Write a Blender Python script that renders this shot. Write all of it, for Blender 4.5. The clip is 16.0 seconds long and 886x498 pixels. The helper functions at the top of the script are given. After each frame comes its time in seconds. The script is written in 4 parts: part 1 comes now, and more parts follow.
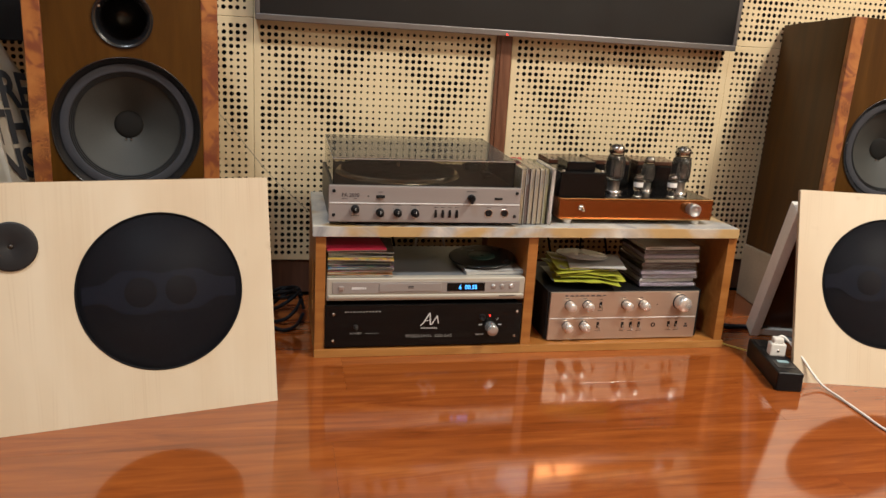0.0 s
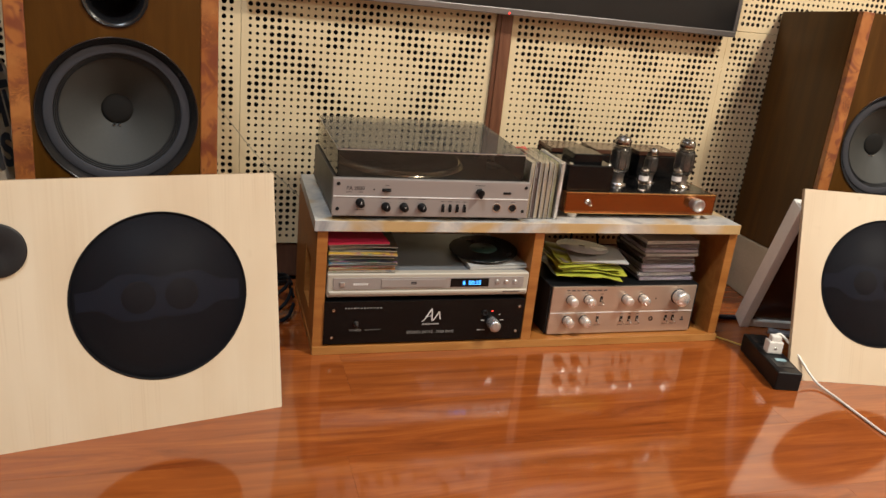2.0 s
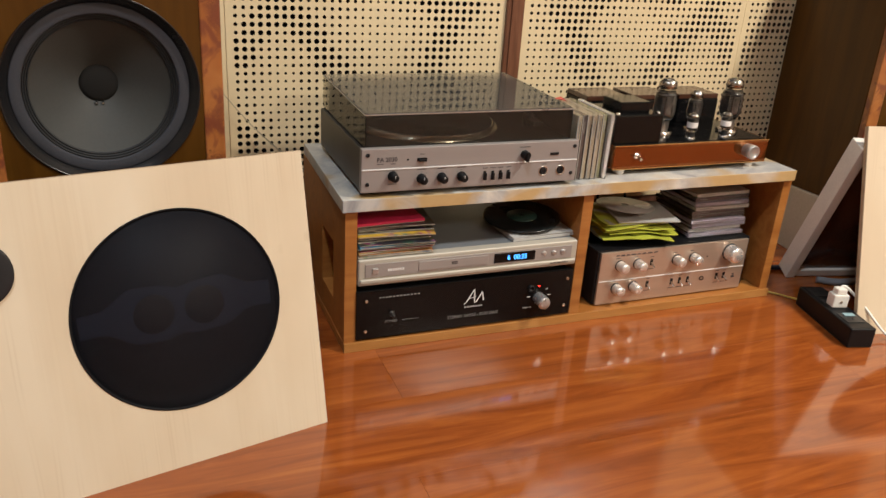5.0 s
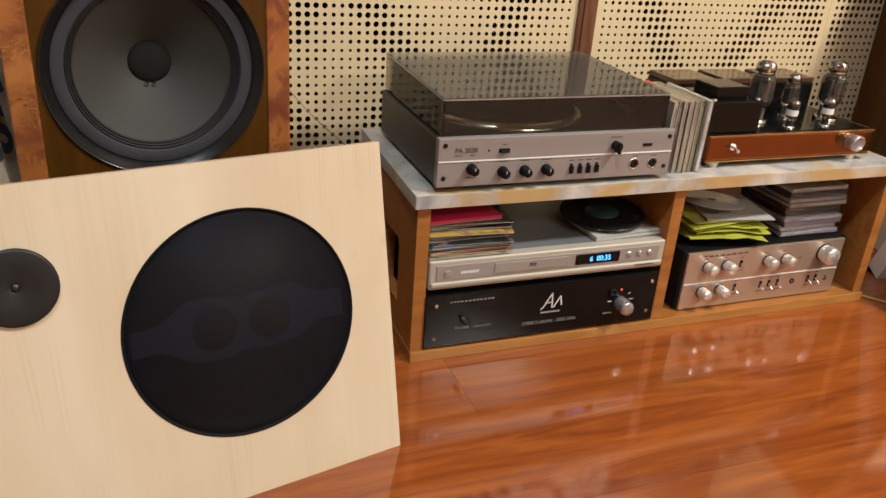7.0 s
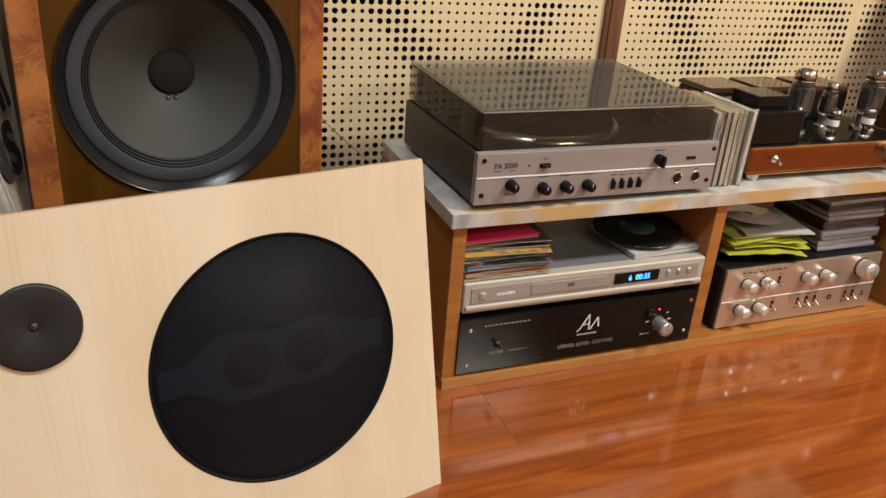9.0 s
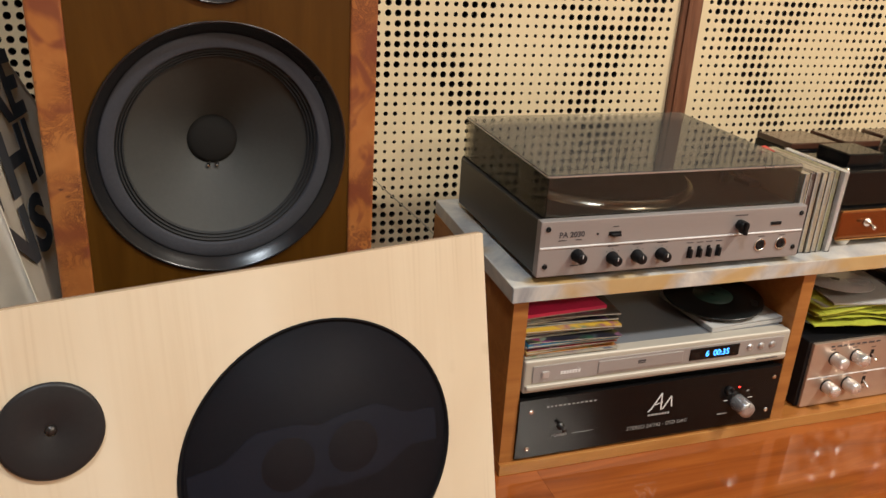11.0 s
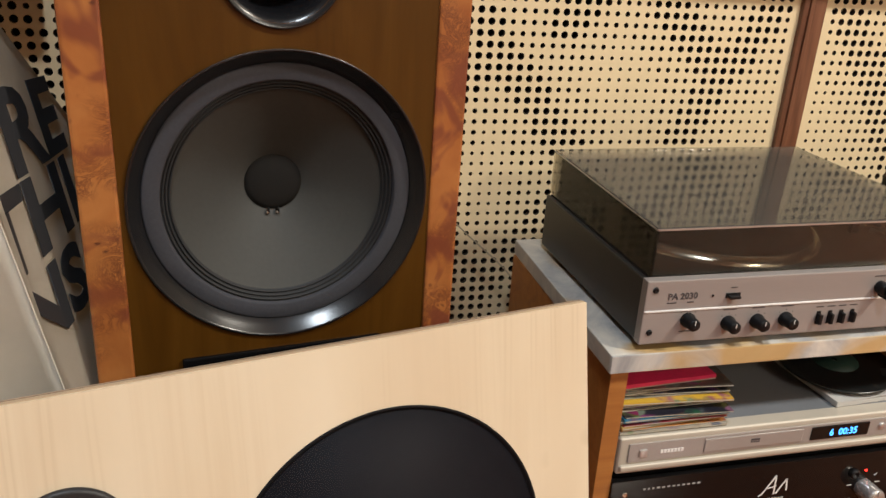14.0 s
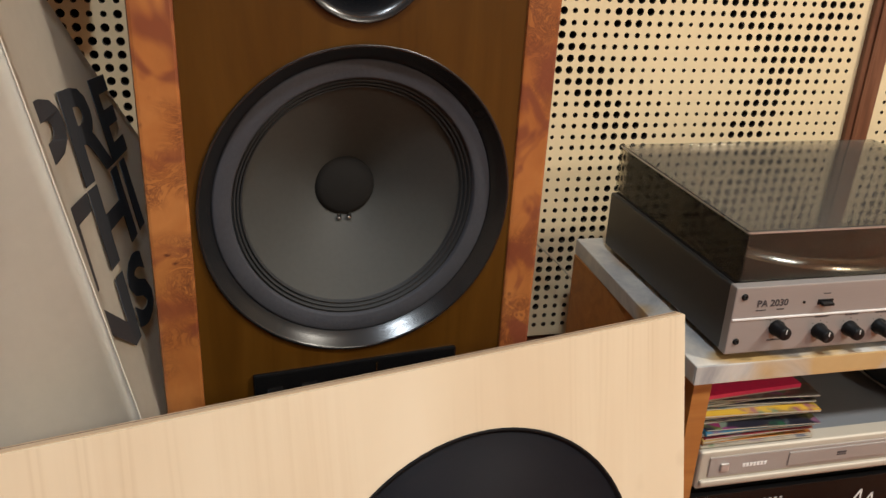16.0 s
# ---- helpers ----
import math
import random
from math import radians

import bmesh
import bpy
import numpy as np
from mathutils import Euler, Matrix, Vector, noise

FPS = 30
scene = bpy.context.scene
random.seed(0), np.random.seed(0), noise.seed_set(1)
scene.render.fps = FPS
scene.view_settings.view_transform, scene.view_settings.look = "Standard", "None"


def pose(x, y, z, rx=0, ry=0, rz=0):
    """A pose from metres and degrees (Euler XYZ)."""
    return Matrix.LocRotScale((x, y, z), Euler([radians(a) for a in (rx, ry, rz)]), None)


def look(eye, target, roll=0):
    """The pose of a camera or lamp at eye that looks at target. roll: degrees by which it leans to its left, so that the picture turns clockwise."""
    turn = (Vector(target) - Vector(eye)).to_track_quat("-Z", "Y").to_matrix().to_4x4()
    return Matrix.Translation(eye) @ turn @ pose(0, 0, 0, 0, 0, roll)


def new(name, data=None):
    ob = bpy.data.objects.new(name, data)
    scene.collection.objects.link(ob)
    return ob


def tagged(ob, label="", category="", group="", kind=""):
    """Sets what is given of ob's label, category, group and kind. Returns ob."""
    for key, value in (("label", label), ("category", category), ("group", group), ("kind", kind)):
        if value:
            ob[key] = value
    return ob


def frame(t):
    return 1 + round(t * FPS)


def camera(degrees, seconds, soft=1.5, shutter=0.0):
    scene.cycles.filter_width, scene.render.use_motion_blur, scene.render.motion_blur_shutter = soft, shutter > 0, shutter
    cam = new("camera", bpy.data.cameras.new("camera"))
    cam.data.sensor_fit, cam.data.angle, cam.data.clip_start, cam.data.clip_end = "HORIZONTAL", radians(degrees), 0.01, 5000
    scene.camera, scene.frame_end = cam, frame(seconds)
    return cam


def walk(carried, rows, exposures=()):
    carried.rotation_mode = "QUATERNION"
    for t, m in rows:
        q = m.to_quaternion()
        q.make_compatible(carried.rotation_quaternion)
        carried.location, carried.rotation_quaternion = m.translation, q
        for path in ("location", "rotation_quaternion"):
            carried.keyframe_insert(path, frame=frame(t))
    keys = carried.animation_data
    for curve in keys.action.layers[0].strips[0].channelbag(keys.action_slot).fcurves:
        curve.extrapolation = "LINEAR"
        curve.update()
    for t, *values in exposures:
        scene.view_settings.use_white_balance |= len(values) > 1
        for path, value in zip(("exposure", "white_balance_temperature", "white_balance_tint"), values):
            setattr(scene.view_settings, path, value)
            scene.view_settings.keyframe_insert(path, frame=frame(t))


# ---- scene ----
cam = camera(58.7, 16.0)
METRES, EYE, TILT, LEAN, TURN = 1.21, 0.686, 0.0, 0.0, -12.2
ROWS = [
    (0.0, 0.0, 0.0, 0.0, 0.9, -15.47, -3.25),
    (0.5, -0.0174, 0.038, -0.0139, 1.35, -15.8, -4.2),
    (1.0, -0.045, 0.0682, -0.0012, 1.28, -16.43, -5.44),
    (1.5, -0.0861, 0.0846, 0.0362, -0.17, -17.41, -6.0),
    (2.0, -0.1258, 0.079, 0.0591, -3.39, -19.23, -5.66),
    (2.5, -0.1766, 0.0761, 0.0664, -5.29, -20.97, -5.44),
    (3.0, -0.2101, 0.1045, 0.0628, -6.55, -21.39, -5.09),
    (5.5, -0.2697, 0.3049, 0.0298, -8.69, -23.54, -3.26),
    (6.0, -0.2819, 0.3396, 0.0265, -7.94, -24.32, -3.27),
    (6.5, -0.3073, 0.3675, 0.0178, -7.57, -24.65, -3.52),
    (7.0, -0.3304, 0.3959, 0.013, -7.73, -24.67, -3.84),
    (7.5, -0.3524, 0.416, 0.0066, -8.28, -24.65, -4.16),
    (8.0, -0.3667, 0.429, 0.007, -8.82, -24.57, -4.16),
    (8.5, -0.3814, 0.4466, 0.0025, -9.29, -24.54, -4.12),
    (11.0, -0.386, 0.5535, 0.0081, -5.87, -21.86, -3.07),
    (11.5, -0.3819, 0.5713, 0.0174, -4.54, -21.3, -2.72),
    (12.0, -0.3759, 0.5891, 0.0268, -2.85, -20.99, -2.69),
    (12.5, -0.369, 0.6021, 0.035, -1.81, -20.97, -2.97),
    (13.0, -0.3699, 0.615, 0.0332, -1.25, -20.82, -2.73),
    (13.5, -0.3816, 0.6475, 0.0178, -1.26, -20.92, -2.87),
    (14.0, -0.4053, 0.6697, 0.0089, -1.58, -21.55, -3.12),
    (14.5, -0.4185, 0.6845, 0.0083, -1.64, -22.14, -2.84),
    (15.0, -0.4333, 0.6959, 0.0073, -1.37, -22.39, -2.81),
    (15.5, -0.4451, 0.705, 0.0045, -0.97, -22.46, -2.59),
    (16.0, -0.4511, 0.7109, 0.0058, -0.49, -22.48, -2.44),
]
walk(cam, [(t, pose(0, 0, EYE, TILT, LEAN, TURN) @ pose(METRES * x, METRES * y, METRES * z, 90 + pitch, roll, yaw)) for t, x, y, z, yaw, pitch, roll in ROWS],
     exposures=[(0.0, -0.10), (3.2, -0.06), (8.5, 0.0), (11.0, 0.03), (16.0, 0.09)])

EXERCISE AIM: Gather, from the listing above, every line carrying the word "roll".

FULL SOLUTION:
def look(eye, target, roll=0):
    """The pose of a camera or lamp at eye that looks at target. roll: degrees by which it leans to its left, so that the picture turns clockwise."""
    return Matrix.Translation(eye) @ turn @ pose(0, 0, 0, 0, 0, roll)
walk(cam, [(t, pose(0, 0, EYE, TILT, LEAN, TURN) @ pose(METRES * x, METRES * y, METRES * z, 90 + pitch, roll, yaw)) for t, x, y, z, yaw, pitch, roll in ROWS],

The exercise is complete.